On-chain data continues to show healthy usage of the Sui network. Through February 2026, Sui has recorded roughly $43.4 billion in cumulative on-chain volume. That figure reflects ongoing user activity across DeFi protocols, trading venues, and other applications built on the blockchain. Moreover, the combination of rising institutional infrastructure and resilient network metrics supports the thesis that Sui is transitioning from speculative narrative to real usage.

Despite the positive sentiment around 21Shares’ product, near-term risks remain. A scheduled $48 million token unlock this week could introduce additional SUI supply into the market. Historically, such unlocks can generate selling pressure, particularly if early investors or ecosystem participants decide to realize gains. That said, the actual impact will depend on how much of the newly released supply reaches secondary markets.

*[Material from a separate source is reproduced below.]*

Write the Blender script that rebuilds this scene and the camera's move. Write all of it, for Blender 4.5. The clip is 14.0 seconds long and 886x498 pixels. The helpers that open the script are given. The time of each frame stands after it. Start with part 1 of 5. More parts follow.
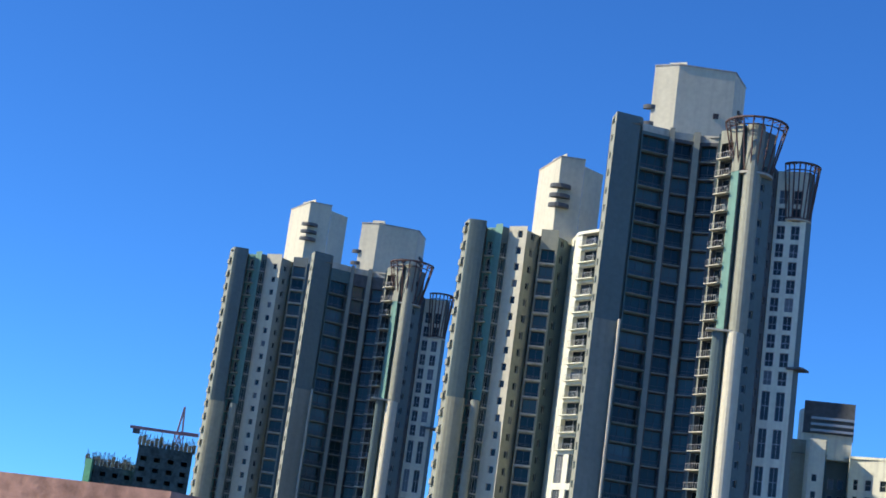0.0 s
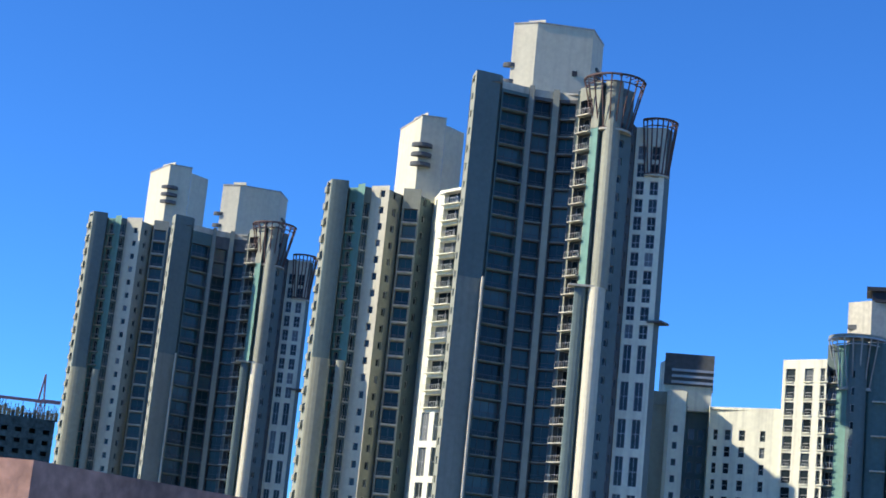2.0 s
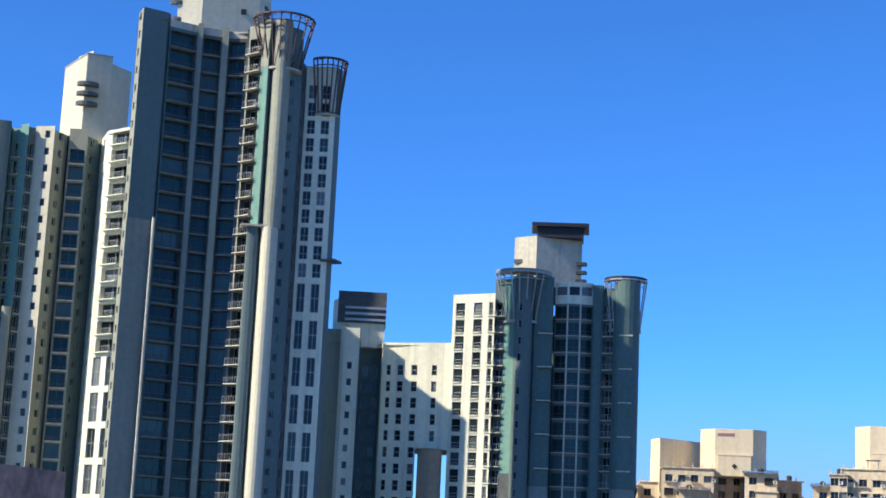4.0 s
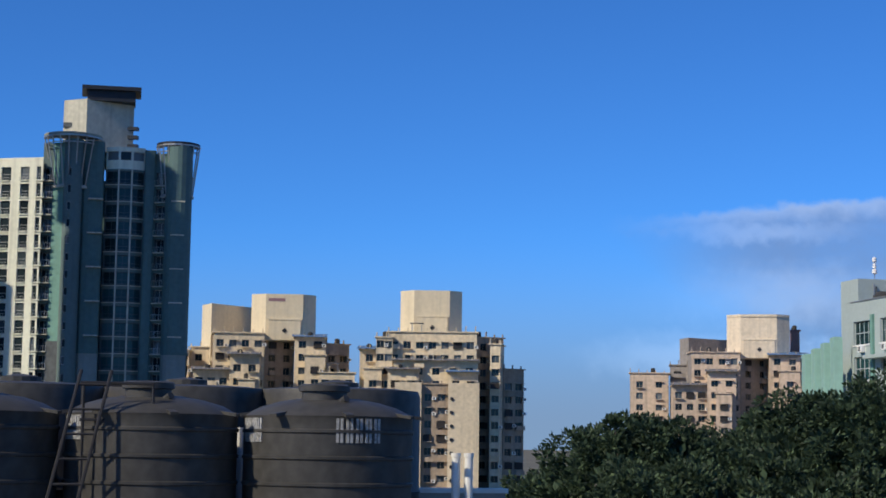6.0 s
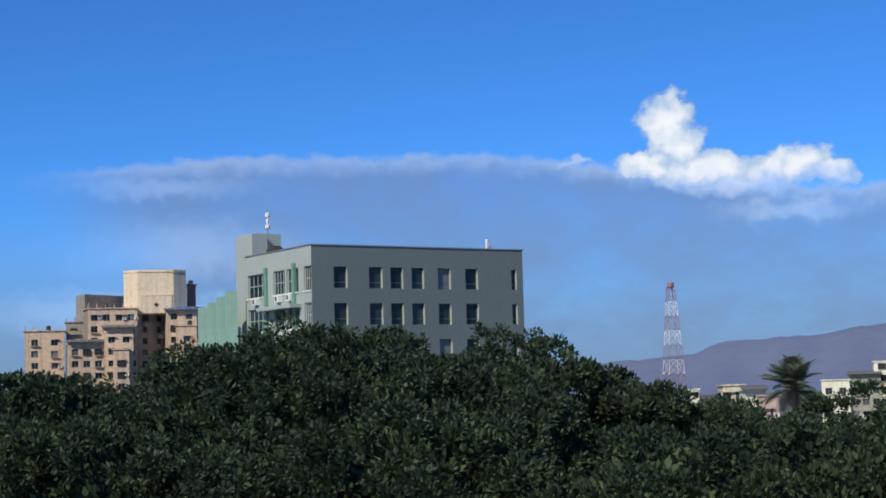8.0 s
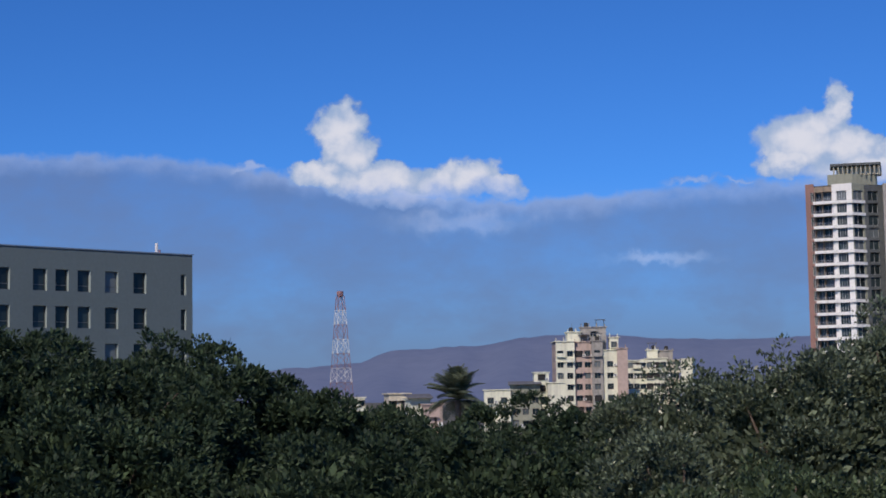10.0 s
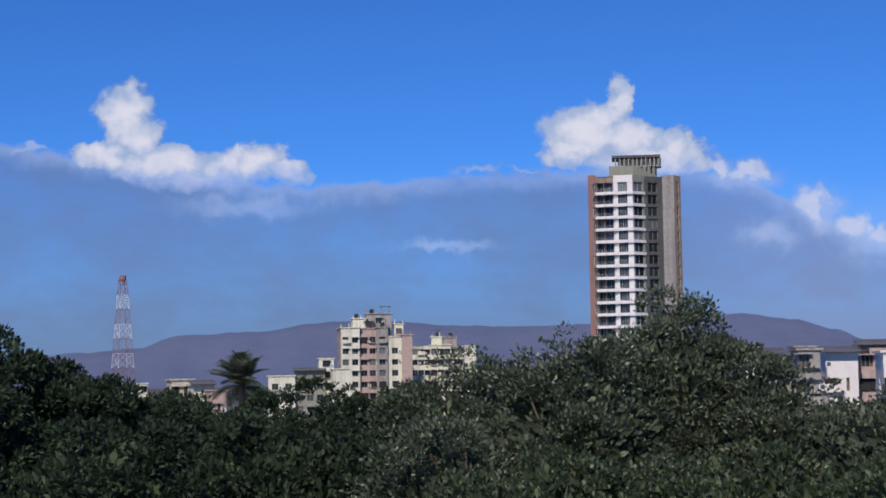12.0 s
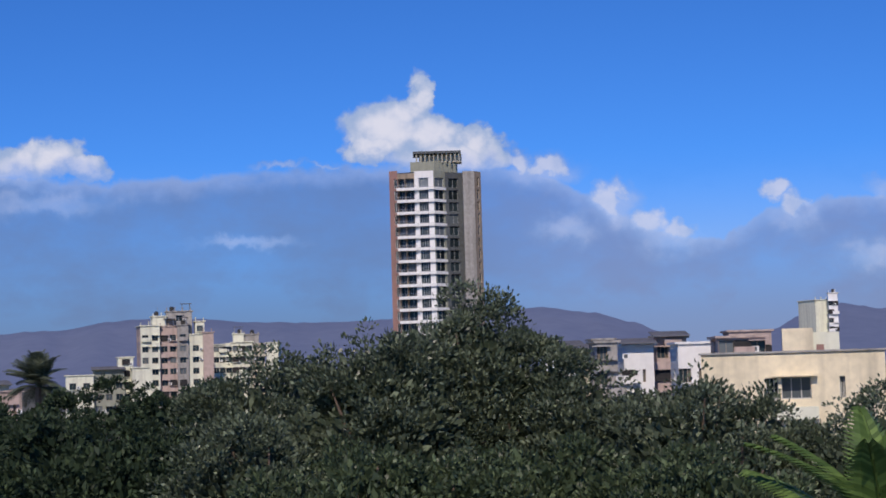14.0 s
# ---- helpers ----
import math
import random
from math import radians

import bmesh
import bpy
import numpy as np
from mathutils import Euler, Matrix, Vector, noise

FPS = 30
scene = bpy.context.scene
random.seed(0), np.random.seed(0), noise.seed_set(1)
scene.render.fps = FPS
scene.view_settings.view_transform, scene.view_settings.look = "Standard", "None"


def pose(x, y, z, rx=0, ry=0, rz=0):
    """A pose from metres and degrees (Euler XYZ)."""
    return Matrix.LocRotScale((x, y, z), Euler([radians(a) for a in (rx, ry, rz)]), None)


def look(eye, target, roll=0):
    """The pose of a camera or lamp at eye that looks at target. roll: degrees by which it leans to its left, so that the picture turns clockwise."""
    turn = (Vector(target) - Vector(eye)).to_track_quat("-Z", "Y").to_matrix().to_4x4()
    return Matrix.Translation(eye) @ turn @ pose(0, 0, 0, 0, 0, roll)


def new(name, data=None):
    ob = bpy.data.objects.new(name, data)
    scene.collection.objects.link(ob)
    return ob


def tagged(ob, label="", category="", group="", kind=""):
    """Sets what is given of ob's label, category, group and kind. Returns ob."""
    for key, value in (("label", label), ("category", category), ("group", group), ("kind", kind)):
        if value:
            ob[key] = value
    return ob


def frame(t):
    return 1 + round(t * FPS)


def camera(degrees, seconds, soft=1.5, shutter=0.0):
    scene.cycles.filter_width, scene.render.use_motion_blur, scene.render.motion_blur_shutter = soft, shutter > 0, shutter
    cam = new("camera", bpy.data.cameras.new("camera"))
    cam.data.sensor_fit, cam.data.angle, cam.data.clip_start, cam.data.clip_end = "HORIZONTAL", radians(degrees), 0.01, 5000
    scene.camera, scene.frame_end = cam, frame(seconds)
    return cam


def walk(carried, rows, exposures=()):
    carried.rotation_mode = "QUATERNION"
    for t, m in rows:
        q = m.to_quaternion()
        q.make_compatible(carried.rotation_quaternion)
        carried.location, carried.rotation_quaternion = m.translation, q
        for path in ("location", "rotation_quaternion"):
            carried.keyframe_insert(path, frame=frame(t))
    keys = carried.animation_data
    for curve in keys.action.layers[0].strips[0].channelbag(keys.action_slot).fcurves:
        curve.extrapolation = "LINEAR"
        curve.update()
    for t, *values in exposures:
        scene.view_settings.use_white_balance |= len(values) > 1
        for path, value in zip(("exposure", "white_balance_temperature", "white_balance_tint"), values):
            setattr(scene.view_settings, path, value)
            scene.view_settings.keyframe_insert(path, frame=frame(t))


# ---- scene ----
EYE = (0.0, 0.0, 10.0)
cam = camera(29.42, 14.0, soft=1.7)
# seconds, then the camera's turn in degrees (it stands at one place and pans)
TURNS = [
    (0.0, 102.884, -7.619, 34.082), (0.5, 102.506, -7.258, 33.314), (1.0, 102.520, -6.754, 32.111),
    (1.5, 102.291, -6.106, 30.788), (2.0, 102.017, -5.634, 29.732), (2.2, 101.692, -5.579, 29.124),
    (4.3, 100.345, -2.121, 16.809), (4.5, 99.885, -1.876, 15.225), (5.0, 98.462, -1.134, 10.373),
    (5.5, 97.668, -1.169, 7.419), (6.0, 96.629, -0.788, 4.019), (6.5, 96.964, 0.285, 0.067),
    (6.6, 96.960, 0.340, -0.340), (6.8, 96.900, 0.550, -0.420), (7.0, 96.440, 1.013, -2.160),
    (7.1, 96.340, 1.250, -4.030), (7.2, 96.220, 1.500, -5.490), (7.3, 96.140, 1.650, -6.400),
    (7.4, 96.050, 1.850, -8.750), (7.5, 96.007, 2.002, -10.439), (8.0, 94.982, 1.567, -16.121),
    (8.5, 95.688, 2.191, -21.994), (8.7, 95.512, 2.146, -23.610), (10.8, 94.826, 0.945, -28.439),
    (11.0, 94.688, 1.003, -29.026), (11.5, 94.105, 0.641, -31.608), (12.0, 94.401, 0.837, -34.624),
    (12.5, 94.603, 1.067, -36.550), (13.0, 94.405, 1.532, -38.675), (13.5, 94.475, 1.890, -39.937),
    (14.0, 94.114, 1.657, -41.301)]
EXPOSURES = [(0.0, 0.66, 6500, 10), (1.0, 0.72, 6500, 10), (2.0, 0.83, 6500, 10), (4.4, 0.78, 6500, 10), (5.0, 0.60, 6500, 10), (5.5, 0.30, 6500, 10),
             (6.0, 0.08, 6500, 10), (6.5, -0.04, 6500, 10), (7.0, 0.0, 6500, 10), (7.5, -0.20, 6500, 10), (8.2, 0.02, 6500, 10), (8.7, 0.0, 6500, 10), (10.8, -0.62, 6200, 20), (11.5, -0.57, 6200, 20), (12.0, -0.42, 6200, 20),
             (12.5, -0.42, 6200, 20), (13.5, -0.54, 6200, 20), (14.0, -0.42, 6200, 20)]
walk(cam, [(t, pose(*EYE, rx, ry, rz)) for t, rx, ry, rz in TURNS], EXPOSURES)

# ---- world and sun ----
SUN_AZ, SUN_EL = -131.0, 36.0
world = bpy.data.worlds.new("sky")
scene.world = world
world.use_nodes = True
wn, wl = world.node_tree.nodes, world.node_tree.links
sky = wn.new("ShaderNodeTexSky")
sky.sky_type, sky.sun_disc = "NISHITA", False
sky.sun_elevation, sky.sun_rotation = radians(SUN_EL), radians(SUN_AZ)
sky.air_density, sky.dust_density, sky.ozone_density = 0.7, 0.0, 6.0
rich = wn.new("ShaderNodeMix")
rich.data_type, rich.blend_type = "RGBA", "MULTIPLY"
rich.inputs["Factor"].default_value = 1.0
rich.inputs["B"].default_value = (0.335, 0.725, 1.11, 1)
wl.new(sky.outputs[0], rich.inputs["A"])
wl.new(rich.outputs["Result"], wn["Background"].inputs["Color"])
wn["Background"].inputs["Strength"].default_value = 0.12
sun = new("sun", bpy.data.lights.new("sun", "SUN"))
sun.data.energy, sun.data.angle, sun.data.color = 3.9, radians(0.53), (1.0, 0.89, 0.70)
_sa, _se = radians(SUN_AZ), radians(SUN_EL)
sun.matrix_world = look((0, 0, 200), (-math.sin(_sa) * math.cos(_se), -math.cos(_sa) * math.cos(_se), 200 - math.sin(_se)))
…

Market participants will closely track trading volumes and order book depth around the unlock event. If demand from ETF flows, on-chain users, and speculative traders keeps pace with new supply, price volatility could remain contained. However, if demand falters, SUI may experience short-lived drawdowns even as long-term infrastructure, such as regulated funds, continues to expand.

The 21Shares fund seeks to differentiate itself through a relatively low management fee of 0.30%. In a crowded crypto ETF landscape, fee competition is increasingly important to attract cost-sensitive institutions and advisory platforms. Moreover, lower fees can make the vehicle more attractive to long-term allocators that evaluate net returns across multi-year horizons.

Earlier in the week, Sui-focused products from Canary and Grayscale began trading with initial volumes reportedly below $150,000. Early turnover appeared modest compared with more established crypto products. However, ETF liquidity often builds gradually as market makers tighten spreads, awareness improves, and wealth platforms complete due diligence. The new 21Shares listing adds another venue for price discovery and may help deepen overall SUI-related trading activity.

Together, the three new US spot Sui funds underscore how asset managers increasingly view high-performance blockchains as investable themes. The clustering of launches within one week also reflects intensifying crypto ETF competition, as issuers seek to capture flows into next-generation networks and diversify beyond large-cap benchmarks. Furthermore, the products may appeal to investors interested in DeFi infrastructure but unwilling to manage private keys or interact directly with smart contracts.

As the suite of Sui investment vehicles expands, the future performance of the sui etf lineup will hinge on several factors. These include sustained growth in Sui’s on-chain activity, the blockchain’s ability to attract developers, and overall digital asset market conditions. Ultimately, the success of 21Shares and its peers will depend on whether institutional investors view Sui as a durable component of diversified crypto portfolios rather than a short-lived speculative trade.

In summary, 21Shares’ latest Nasdaq listing marks an important step in bringing Sui into mainstream investment channels, even as token unlocks, fee competition, and broader market cycles continue to shape the asset’s risk-reward profile.